2. Choose the Present Moment
In another episode of “The Happiness Lab,” Santos interviews Tony Hale, who you might recognize as Buster from Arrested Development, one of our family’s favorite sitcoms. He’s also the author of a children’s book titled Archibald’s Next Big Thing, inspired by Hale’s happiness lesson.
Hale recounts how he spent years of his life chasing after the “next big thing” and never being satisfied, even when he landed his dream role on a wildly popular sitcom. The thought pattern Hale describes is known as the “arrival fallacy” or “happily-ever-after fallacy.”
My older son, like most high school seniors, gets stuck in those “I’ll be happy when…” thought patterns when he dreams about life being better once he’s in college or settled into a career. I easily fall prey to those thought patterns as I trudge through what feels to be a never-ending Minnesota winter. In those times, I gently try to remind him and myself to be present, to find happiness now, not just in the future. I won’t just be happy in spring,” I whisper to myself as I admire the present beauty of melting icicles. “I am happy now.”
3. Befriend Your Emotions
A second takeaway from Santos and Hale is “What you resist, persists.” I have to say, I agree. When I’m feeling particularly stressed about a parenting situation, I’m tempted to pretend the problem doesn’t exist or run away from the problem toward the next big thing. But I’ve learned through experience, if I don’t address my parenting problems, they will continue to pop up again, and again.

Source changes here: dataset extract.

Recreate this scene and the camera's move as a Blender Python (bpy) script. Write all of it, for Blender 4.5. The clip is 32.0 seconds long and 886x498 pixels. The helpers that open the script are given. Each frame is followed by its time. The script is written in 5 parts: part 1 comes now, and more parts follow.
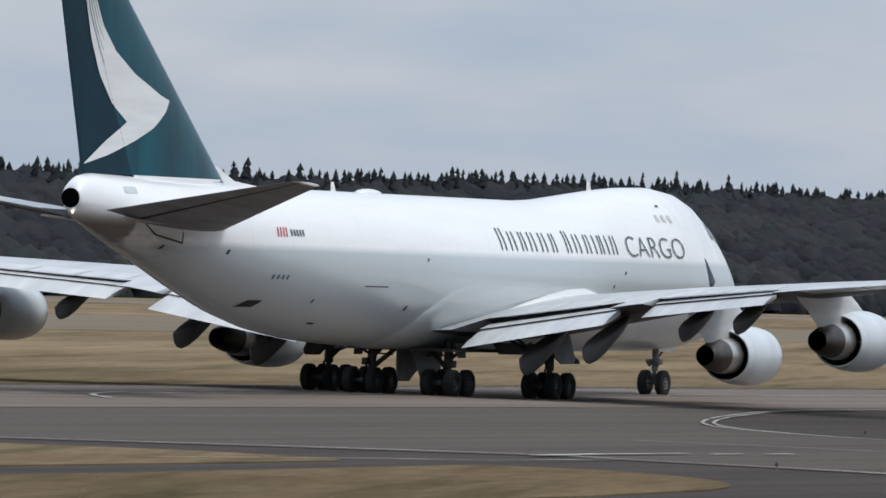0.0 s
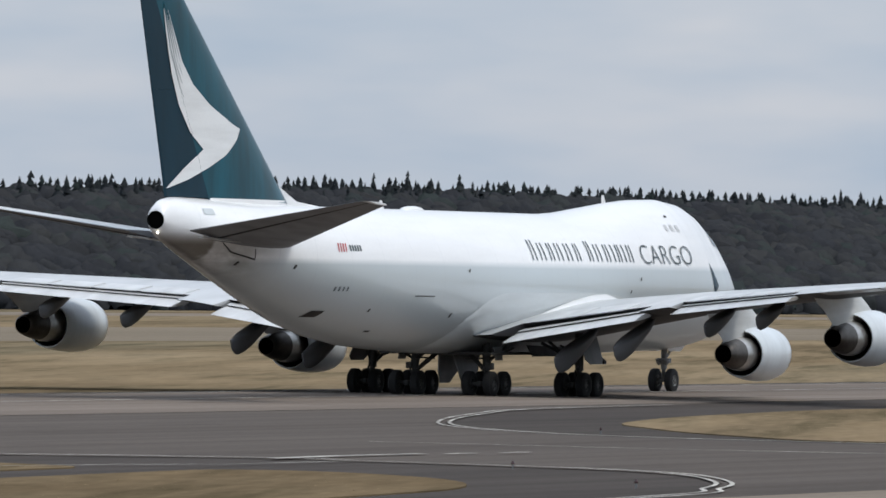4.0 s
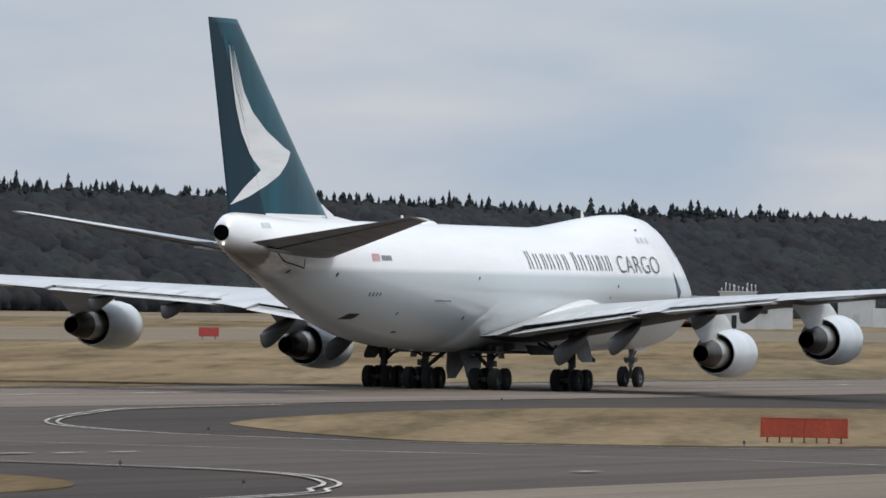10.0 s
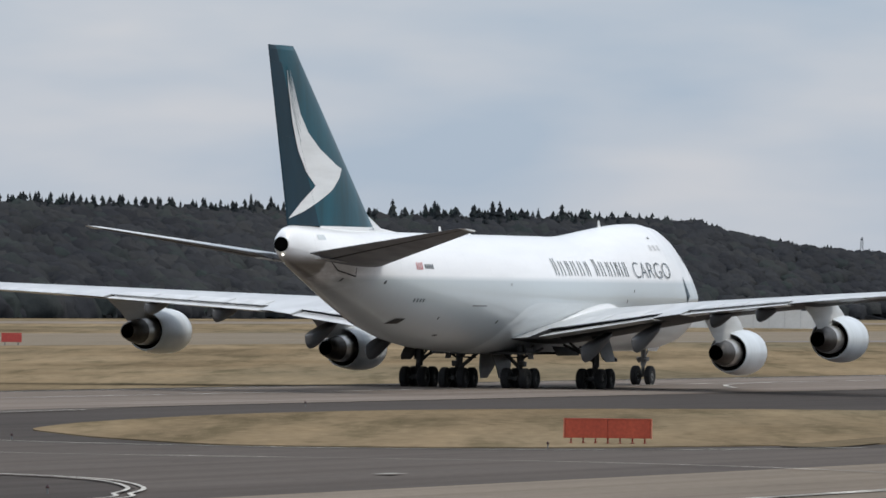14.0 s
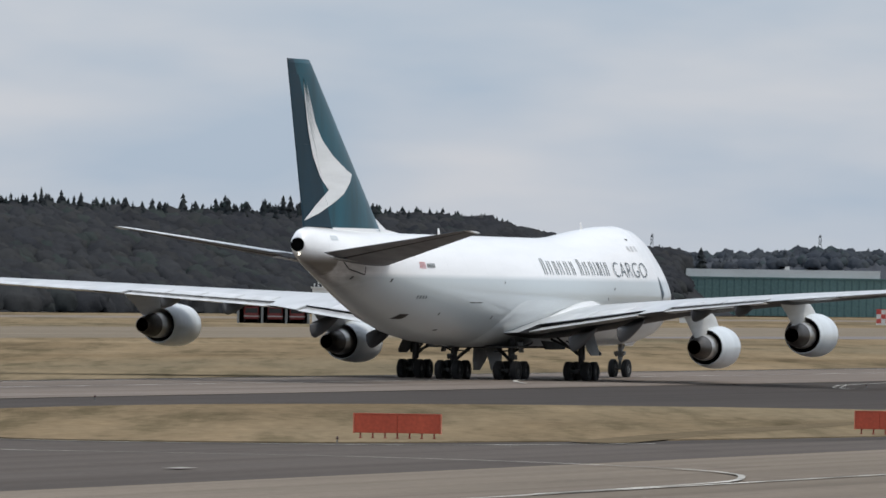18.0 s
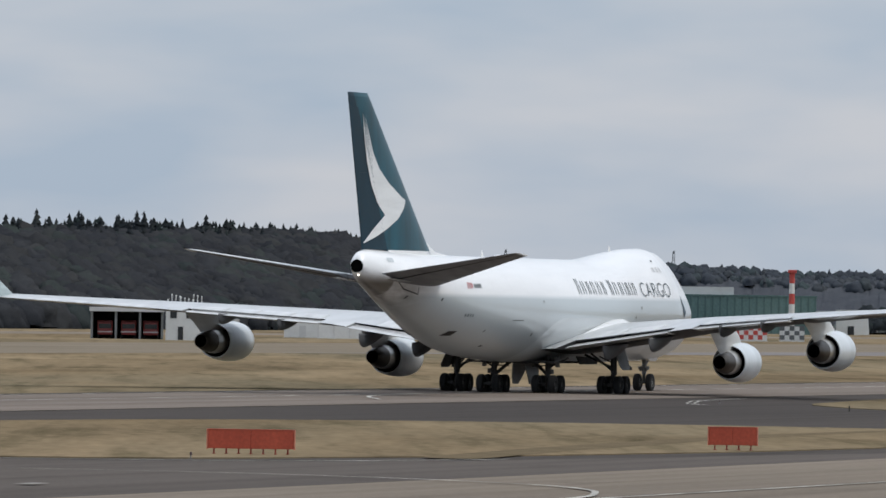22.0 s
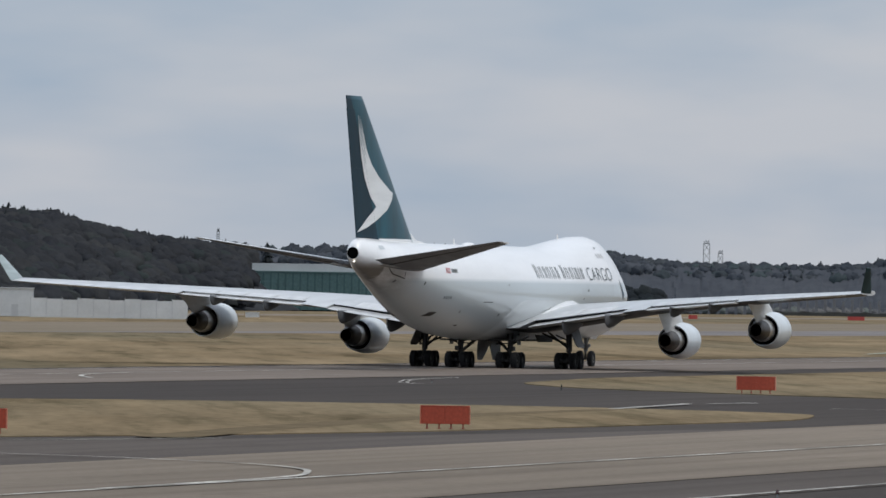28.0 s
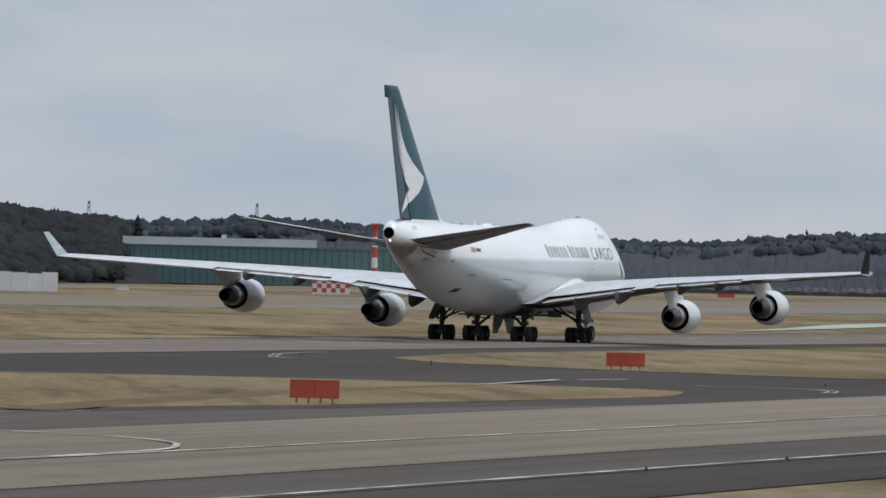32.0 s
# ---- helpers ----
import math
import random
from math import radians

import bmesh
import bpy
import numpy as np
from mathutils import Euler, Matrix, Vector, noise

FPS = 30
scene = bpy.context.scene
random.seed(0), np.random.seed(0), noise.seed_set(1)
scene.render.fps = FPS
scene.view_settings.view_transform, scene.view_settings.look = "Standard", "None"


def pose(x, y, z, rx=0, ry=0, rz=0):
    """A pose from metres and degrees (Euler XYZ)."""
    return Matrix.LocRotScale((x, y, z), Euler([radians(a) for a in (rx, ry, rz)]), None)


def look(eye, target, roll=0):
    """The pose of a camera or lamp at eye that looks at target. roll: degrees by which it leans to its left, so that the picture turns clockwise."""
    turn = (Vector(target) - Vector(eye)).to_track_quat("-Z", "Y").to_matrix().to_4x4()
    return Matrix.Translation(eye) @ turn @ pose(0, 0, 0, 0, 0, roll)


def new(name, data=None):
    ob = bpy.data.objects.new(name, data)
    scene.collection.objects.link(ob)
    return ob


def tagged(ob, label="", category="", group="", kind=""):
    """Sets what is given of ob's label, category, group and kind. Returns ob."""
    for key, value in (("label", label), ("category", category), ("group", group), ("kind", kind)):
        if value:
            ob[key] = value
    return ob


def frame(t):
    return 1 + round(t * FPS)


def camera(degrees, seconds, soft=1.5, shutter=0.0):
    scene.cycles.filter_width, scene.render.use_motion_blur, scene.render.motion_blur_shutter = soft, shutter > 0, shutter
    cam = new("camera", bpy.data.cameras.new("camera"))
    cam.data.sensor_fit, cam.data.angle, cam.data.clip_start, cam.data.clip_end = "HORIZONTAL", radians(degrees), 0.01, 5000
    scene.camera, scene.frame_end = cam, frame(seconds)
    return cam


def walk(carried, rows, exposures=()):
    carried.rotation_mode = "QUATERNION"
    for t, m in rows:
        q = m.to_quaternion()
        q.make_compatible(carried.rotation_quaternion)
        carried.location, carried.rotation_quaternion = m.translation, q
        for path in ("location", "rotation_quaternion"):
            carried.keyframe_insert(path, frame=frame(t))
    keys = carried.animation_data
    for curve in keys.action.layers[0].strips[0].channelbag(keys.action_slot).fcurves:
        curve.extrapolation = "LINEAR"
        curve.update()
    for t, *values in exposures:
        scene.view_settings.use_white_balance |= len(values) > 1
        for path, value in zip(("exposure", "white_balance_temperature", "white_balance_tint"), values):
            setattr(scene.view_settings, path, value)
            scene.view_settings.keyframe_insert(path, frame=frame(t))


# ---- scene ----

Santos and Hale suggest listening to our negative emotions instead of ignoring them. What are my emotions and the negative voices in my head trying to tell me? As much as I hate doing it, I need to learn to sit with my discomfort.
Similarly, I can encourage my sons to learn to sit with their discomfort, too. When they face a big math exam or feel anxious about an upcoming basketball game, I remind them to listen to the anxious voices and honor what they are telling us. After acknowledging the emotion, however, sometimes we need to silence the voices that aren’t serving us in the moment. Like Tony Hale, we can talk back to them: “I hear you. I know you’re trying to help me, but not now. I have a test to take.”

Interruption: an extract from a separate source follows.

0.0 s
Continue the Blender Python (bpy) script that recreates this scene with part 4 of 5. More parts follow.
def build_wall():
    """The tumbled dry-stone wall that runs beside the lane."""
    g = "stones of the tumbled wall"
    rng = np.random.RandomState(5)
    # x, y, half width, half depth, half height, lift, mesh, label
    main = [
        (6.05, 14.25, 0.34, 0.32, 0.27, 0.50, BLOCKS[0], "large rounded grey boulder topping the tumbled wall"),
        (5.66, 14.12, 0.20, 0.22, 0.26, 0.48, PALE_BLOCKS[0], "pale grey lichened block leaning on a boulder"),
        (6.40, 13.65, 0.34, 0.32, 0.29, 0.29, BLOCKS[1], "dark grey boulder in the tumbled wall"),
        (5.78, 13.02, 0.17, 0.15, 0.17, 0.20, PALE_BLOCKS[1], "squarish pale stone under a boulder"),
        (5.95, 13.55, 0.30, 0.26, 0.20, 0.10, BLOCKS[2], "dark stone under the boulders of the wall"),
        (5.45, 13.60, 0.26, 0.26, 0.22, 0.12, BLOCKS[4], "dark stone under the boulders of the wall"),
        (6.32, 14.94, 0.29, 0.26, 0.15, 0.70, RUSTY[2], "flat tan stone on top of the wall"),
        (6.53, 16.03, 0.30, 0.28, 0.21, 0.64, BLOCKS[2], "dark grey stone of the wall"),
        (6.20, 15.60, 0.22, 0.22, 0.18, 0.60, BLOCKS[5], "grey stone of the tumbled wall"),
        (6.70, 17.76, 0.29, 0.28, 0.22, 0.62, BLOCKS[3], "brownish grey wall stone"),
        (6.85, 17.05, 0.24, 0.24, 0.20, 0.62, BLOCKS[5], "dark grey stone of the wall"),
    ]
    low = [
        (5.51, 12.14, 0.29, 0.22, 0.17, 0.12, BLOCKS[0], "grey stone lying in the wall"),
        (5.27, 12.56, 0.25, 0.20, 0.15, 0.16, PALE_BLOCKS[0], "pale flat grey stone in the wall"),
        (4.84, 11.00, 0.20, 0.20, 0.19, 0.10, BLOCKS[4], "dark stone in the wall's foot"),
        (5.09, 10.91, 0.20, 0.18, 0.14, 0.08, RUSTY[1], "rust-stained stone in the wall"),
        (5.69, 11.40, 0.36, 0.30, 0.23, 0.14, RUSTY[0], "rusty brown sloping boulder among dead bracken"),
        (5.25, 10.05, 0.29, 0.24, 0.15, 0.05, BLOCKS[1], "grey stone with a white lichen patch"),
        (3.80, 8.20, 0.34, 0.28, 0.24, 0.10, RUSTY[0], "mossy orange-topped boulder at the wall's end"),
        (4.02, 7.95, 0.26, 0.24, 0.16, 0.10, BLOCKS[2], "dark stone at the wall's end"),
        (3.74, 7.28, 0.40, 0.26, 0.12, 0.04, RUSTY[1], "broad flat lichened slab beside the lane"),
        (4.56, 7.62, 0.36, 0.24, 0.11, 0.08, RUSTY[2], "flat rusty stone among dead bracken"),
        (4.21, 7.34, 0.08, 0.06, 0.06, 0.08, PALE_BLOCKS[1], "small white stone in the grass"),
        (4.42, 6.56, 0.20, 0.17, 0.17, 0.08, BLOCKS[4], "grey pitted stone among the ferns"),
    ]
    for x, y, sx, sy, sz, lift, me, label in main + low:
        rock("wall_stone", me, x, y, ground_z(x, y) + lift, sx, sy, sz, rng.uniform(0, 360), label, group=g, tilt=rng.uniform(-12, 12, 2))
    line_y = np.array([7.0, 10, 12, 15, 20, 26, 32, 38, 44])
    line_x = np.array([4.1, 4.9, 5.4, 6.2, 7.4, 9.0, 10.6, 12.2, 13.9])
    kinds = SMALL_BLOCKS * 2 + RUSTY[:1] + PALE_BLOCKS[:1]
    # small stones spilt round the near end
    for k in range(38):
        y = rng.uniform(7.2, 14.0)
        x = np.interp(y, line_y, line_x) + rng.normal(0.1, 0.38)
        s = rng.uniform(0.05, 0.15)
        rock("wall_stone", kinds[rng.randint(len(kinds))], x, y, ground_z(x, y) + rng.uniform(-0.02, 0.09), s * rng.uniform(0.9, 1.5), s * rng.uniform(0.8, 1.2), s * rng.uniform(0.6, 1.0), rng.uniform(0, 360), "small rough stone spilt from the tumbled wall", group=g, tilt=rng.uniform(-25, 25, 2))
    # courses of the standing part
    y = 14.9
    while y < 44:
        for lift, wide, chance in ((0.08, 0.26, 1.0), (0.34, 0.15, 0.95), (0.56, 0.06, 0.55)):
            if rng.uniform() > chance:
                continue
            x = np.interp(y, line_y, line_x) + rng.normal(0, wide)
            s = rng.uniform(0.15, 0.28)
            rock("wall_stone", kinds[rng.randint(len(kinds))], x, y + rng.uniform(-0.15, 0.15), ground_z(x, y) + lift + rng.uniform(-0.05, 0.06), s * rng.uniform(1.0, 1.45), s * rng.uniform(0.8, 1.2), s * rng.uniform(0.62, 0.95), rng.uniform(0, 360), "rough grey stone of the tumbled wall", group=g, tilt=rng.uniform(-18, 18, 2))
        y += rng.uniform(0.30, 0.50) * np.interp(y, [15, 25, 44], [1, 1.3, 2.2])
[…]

4. Use Grounding Techniques
A third takeaway from Santos and Hale is about the power of grounding techniques. Hale uses the 5-4-3-2-1 exercise, which uses the five senses to redirect focus and ground. The grounding technique goes like this: name five things you see, four things you touch, three things you hear, two things you smell, and one thing you taste.
Another grounding technique I employ when I’m feeling overwhelmed is called color grounding or rainbow grounding. I think of one color at a time and name the things I see in that color around me: “I see a yellow dish towel, his yellow sneakers, the yellow tea kettle.” These simple grounding techniques can get me out of my head and back into the present. And that’s a good place to be!
5. Invent Personal and Family Rituals
I particularly love “The Happiness Lab” episode “The Power of a Made Up Ritual” because Santos discusses using homemade routines. This idea resonates with me because it confirms my belief that something I was already doing leads to more happiness. According to Santos, incorporating rituals into our daily life gives us a sense of control, particularly in times of loss. These rituals can be the everyday actions that give your day a sense of meaning — like, sipping a cup of tea before bed or applying favorite lotion after your shower. Rituals can also be made-up routines unique to your family.
We have concocted several happiness practices in our family. Each morning, as my sons leave for school, either my husband or I pick up our little dog Rooney so we can all wave from the window. After dinners, on the nights we’re all at home, we clean the kitchen together while playing one of our favorite soundtracks. On Sundays, as my family drives to church, we complete the New York Times weekly news quiz together, all of us providing input for the answers and discussing various hot topics along the way. These routines give our days and weeks meaning and rhythm, and they help us feel connected at the same time. We all value them, including my teens. How do I know? If I forget to start the quiz within the first few blocks of our drive, one of them is sure to remind me.
I often want to scream “Where is the manual?” as I parent my teens. But talking with my girlfriends, I’ve come to realize that we’re all stumbling around in the dark, looking for a light switch that probably doesn’t even exist. Thankfully, we live in a world full of experts. I’m happy to learn parenting strategies from all of them, including Dr. Laurie Santos and The Happiness Lab and the resources available here at Your Teen.